In the field of Physics, scientists have believed for decades that they can find a Unified Field Theory or ‘Theory of Everything’. Such a theory will unite the various other theories into a single, harmonious ‘One’. Newtonian physics were considered the be-all, end-all word on the subject until about four hundred years later when Einstein came along and demonstrated that Newtonian physics only explained one element of the way the universe works. Quantum physics then came along and Einstein’s theories were found lacking in explaining the physics on the sub-atomic level of reality.
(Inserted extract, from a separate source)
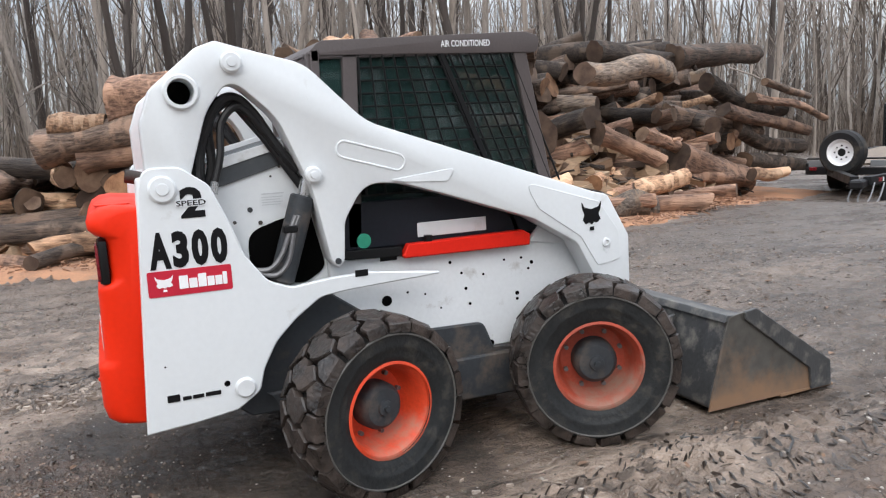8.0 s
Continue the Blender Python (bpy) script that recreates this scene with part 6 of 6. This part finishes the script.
def course(z, y0, y1, front, top, lean, yaw_mid, gap, kinds, back=0.0, spread=17):
    """One uneven layer of stems whose sawn ends come forward to the stack's face."""
    y = y0 + rng.uniform(0, 0.4)
    while y < y1:
        k = rng.choice(kinds)
        length, r = LOGS[k][1], LOGS[k][2]
        u = rng.random()
        yaw = rng.gauss(yaw_mid, spread) if u < (0.6 if spread > 10 else 0.88) else (rng.uniform(48, 78) if u < 0.75 else rng.uniform(-32, 8))
        if z + r < min(top(y), top(y - 0.55 * length * math.sin(radians(yaw))), top(y - length * math.sin(radians(yaw))) + 0.2) + 0.14 and rng.random() > gap:
            fx = front(y) - lean * z - back * max(0.0, z - 2.4) + rng.gauss(0, 0.42)
            c, s = math.cos(radians(yaw)), math.sin(radians(yaw))
            put_log(k, fx - 0.5 * length * c, y - 0.5 * length * s, z + rng.uniform(-0.09, 0.09), yaw + (180 if rng.random() < 0.5 else 0), rng.gauss(0, 6.5), rng.uniform(0, 360))
        y += 2.05 * r / max(math.cos(radians(min(abs(yaw), 60))), 0.5)


# near stack and far stack
FAR = [k for k in range(26) if LOGS[k][1] > 2.4 and LOGS[k][2] < 0.26 and LOGS[k][0].materials[0] not in (BARKS[2], BARKS[4])]
z = 0.3
while z < 3.75:
    course(z, -3.6, 6.7, stack_foot, stack_height, 0.5, -12, 0.22, BIG + MIDDLE, 1.6)
    z += rng.uniform(0.32, 0.4)
z = 0.7
while z < 3.6:
    course(z, 7.4, 17.2, lambda y: -8.6 - 0.48 * (y - 7), lambda y: along(((7.0, 3.1), (13.0, 3.45), (15.0, 2.8), (17.5, 1.9)), y), 0.15, 44, 0.04, FAR, spread=9)
    z += rng.uniform(0.25, 0.31)
# long stems that lie along the back
for i in range(36):
    k = rng.choice(BIG)
    y = -3 + 0.5 * i
    put_log(k, stack_foot(y) - 2.6 - rng.uniform(0, 1.2), y, 0.35 + max(0.0, min(stack_height(min(y, 6.5) - 2.6), stack_height(min(y, 6.5))) - 0.75) * rng.uniform(0.0, 0.85), rng.gauss(80, 6), rng.uniform(-4, 4), rng.uniform(0, 360))
# tumbled heap of short stems and split pieces in front of it
for i in range(230):
    y = rng.uniform(6.4, 13.2)
    s = rng.random() ** 0.8
    k = rng.choice(SMALL + WARM * 2) if rng.random() < 0.88 else rng.choice(BIG)
    x = stack_foot(y) - 0.75 + (-9.9 - 0.12 * (y - 7) - stack_foot(y)) * s
    if s < 0.4 and LOGS[k][1] > 2.0:
        k = rng.choice([j for j in SMALL if LOGS[j][1] < 2.0])
    h = LOGS[k][2] * 0.8 + 1.55 * s * (1 if y < 12.5 else (15.5 - y) / 3.0)
    put_log(k, x, y, h + rng.uniform(-0.15, 0.1) * s, rng.gauss(48, 32) + (180 if rng.random() < 0.5 else 0), rng.uniform(-16, 16), rng.uniform(0, 360))
# loose stems at the foot
for k in range(44):
    y = rng.uniform(-3.0, 10.0)
    j = rng.choice(SMALL) if rng.random() < 0.9 or y > 5 else rng.choice(BIG)
    put_log(j, stack_foot(y) + rng.uniform(-0.3, 0.6) - (0.5 if y > 7 else 0.0), y, LOGS[j][2] * 0.85 + rng.uniform(0, 0.1), rng.gauss(95, 35) + (180 if rng.random() < 0.5 else 0), rng.uniform(-8, 3), rng.uniform(0, 360))
def lay_between(k, a, b):
    """A stem laid from one point to another."""
    a, b = Vector(a), Vector(b)
    d = b - a
    f = d.length / LOGS[k][1]
    m = Matrix.Translation((a + b) / 2) @ d.to_track_quat("X", "Z").to_matrix().to_4x4() @ Matrix.Diagonal((f, 1, 1, 1))
    PLACED.append((50.0, k, m))


SLIM = sorted((k for k in range(26) if LOGS[k][1] > 1.4 and LOGS[k][0].materials[0] in (BARKS[2], BARKS[3], BARKS[0])), key=lambda k: LOGS[k][2])
PALE = [k for k in range(26) if LOGS[k][0].materials[0] is BARKS[4]]
TAN = [k for k in range(26) if LOGS[k][0].materials[0] is BARKS[2]]
for k, a, b in ((PALE[1], (-7.05, 4.45, 1.45), (-6.5, 5.1, 0.4)), (PALE[0], (-6.7, 5.4, 0.36), (-6.75, 7.0, 0.6)), (TAN[1], (-6.6, 4.7, 0.18), (-6.45, 5.8, 0.17)), (13, (-6.4, 7.2, 0.15), (-6.15, 8.2, 0.16)),
                (TAN[1], (-7.4, 8.0, 1.35), (-7.7, 9.6, 0.75)), (PALE[1], (-6.9, 8.3, 0.3), (-6.9, 9.5, 0.5)), (TAN[2], (-7.95, 9.4, 1.3), (-8.9, 12.4, 0.42)), (4, (-8.31, 10.5, 0.73), (-9.1, 13.1, 0.05)), (1, (-7.6, 8.1, 2.68), (-8.96, 12.4, 2.75)), (13, (-7.5, 7.8, 2.4), (-8.3, 10.3, 2.48)), (0, (-8.4, 10.5, 2.72), (-9.4, 13.7, 2.88)), (SLIM[4], (-8.9, 12.3, 1.67), (-10.2, 16.3, 1.08)), (SLIM[1], (-9.3, 13.5, 1.95), (-10.6, 17.4, 1.4)), (1, (-9.4, 13.1, 1.2), (-10.5, 16.4, 0.6)), (5, (-9.6, 13.6, 0.5), (-10.6, 16.6, 0.2)), (1, (-9.1, 12.0, 2.2), (-10.2, 15.4, 1.55)), (SLIM[0], (-9.5, 14.1, 2.25), (-10.2, 16.3, 1.9)), (PALE[2], (-9.0, 12.6, 0.24), (-9.8, 15.2, 0.12)),
                (SLIM[4], (-8.0, 9.6, 0.45), (-8.4, 12.0, 0.25)),
                (PALE[0], (-7.0, 7.6, 0.5), (-7.6, 8.6, 0.5)), (TAN[1], (-6.4, 7.9, 0.14), (-5.9, 9.1, 0.14)), (PALE[2], (-8.2, 12.4, 0.3), (-8.6, 13.6, 0.2)), (0, (-9.4, 11.2, 1.6), (-9.9, 14.3, 1.15)),
                (PALE[2], (-7.9, 2.0, 1.75), (-6.9, 2.5, 1.3)), (TAN[2], (-8.2, 1.4, 1.9), (-7.0, 1.7, 1.75)), (PALE[0], (-7.4, -0.4, 0.25), (-7.0, 0.6, 0.2)), (0, (-8.24, -0.7, 1.54), (-7.75, 1.2, 1.8)), (TAN[1], (-8.1, -0.2, 1.36), (-7.75, 1.0, 1.43)), (3, (-9.6, 0.7, 1.0), (-7.85, 0.25, 0.98)), (9, (-9.8, -0.55, 1.15), (-8.1, -0.45, 1.12)), (16, (-9.5, 0.0, 0.5), (-7.95, -0.15, 0.56)), (TAN[0], (-8.15, 0.3, 2.14), (-7.85, 1.6, 2.3)), (PALE[1], (-8.2, -0.55, 1.84), (-8.0, 0.15, 1.82))):
    lay_between(k, a, b)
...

The ‘Theory of Everything’ will have to harmoniously unite all of these.

The most promising candidate for a Theory of Everything, at the moment, is Super String Theory or ‘M-Theory’. In a nutshell M-theory explains the workings of the various levels of reality by postulating super small strings that vibrate at different frequencies to produce different physical phenomenon. One string vibrates at a frequency that creates an electron; another vibrates at a frequency that produces a proton etc. The theory dictates that there are multiple dimensions in which the strings vibrate. They exist in our universe and outside of it at the same time. It's really quite a fascinating explanation. It is, at one time, very simple and immensely complex. The mathematics to flesh out the theory are still being worked out .

From a Christian perspective M-theory is especially captivating. Scriptures teach us that God spoke and the universe existed. That is somewhat akin to the Hindu creation story wherein it is believed that sound was the first energy in the universe. It was Gods use of sound, or more precisely, standing vibrations that created everything. If M-theory proves to be ‘The’ theory of everything it would fit in nicely with Biblical theology.

All of these things point to mathematical formulae that dictate the shape and functioning of our universe. Mathematics seems to be the language of God 'The Architect'. We, ourselves, are a product of it. The Word of God is written into the very fabric of the universe. And we are capable of understanding it! Just think about that for a moment...we can know the Mind of God!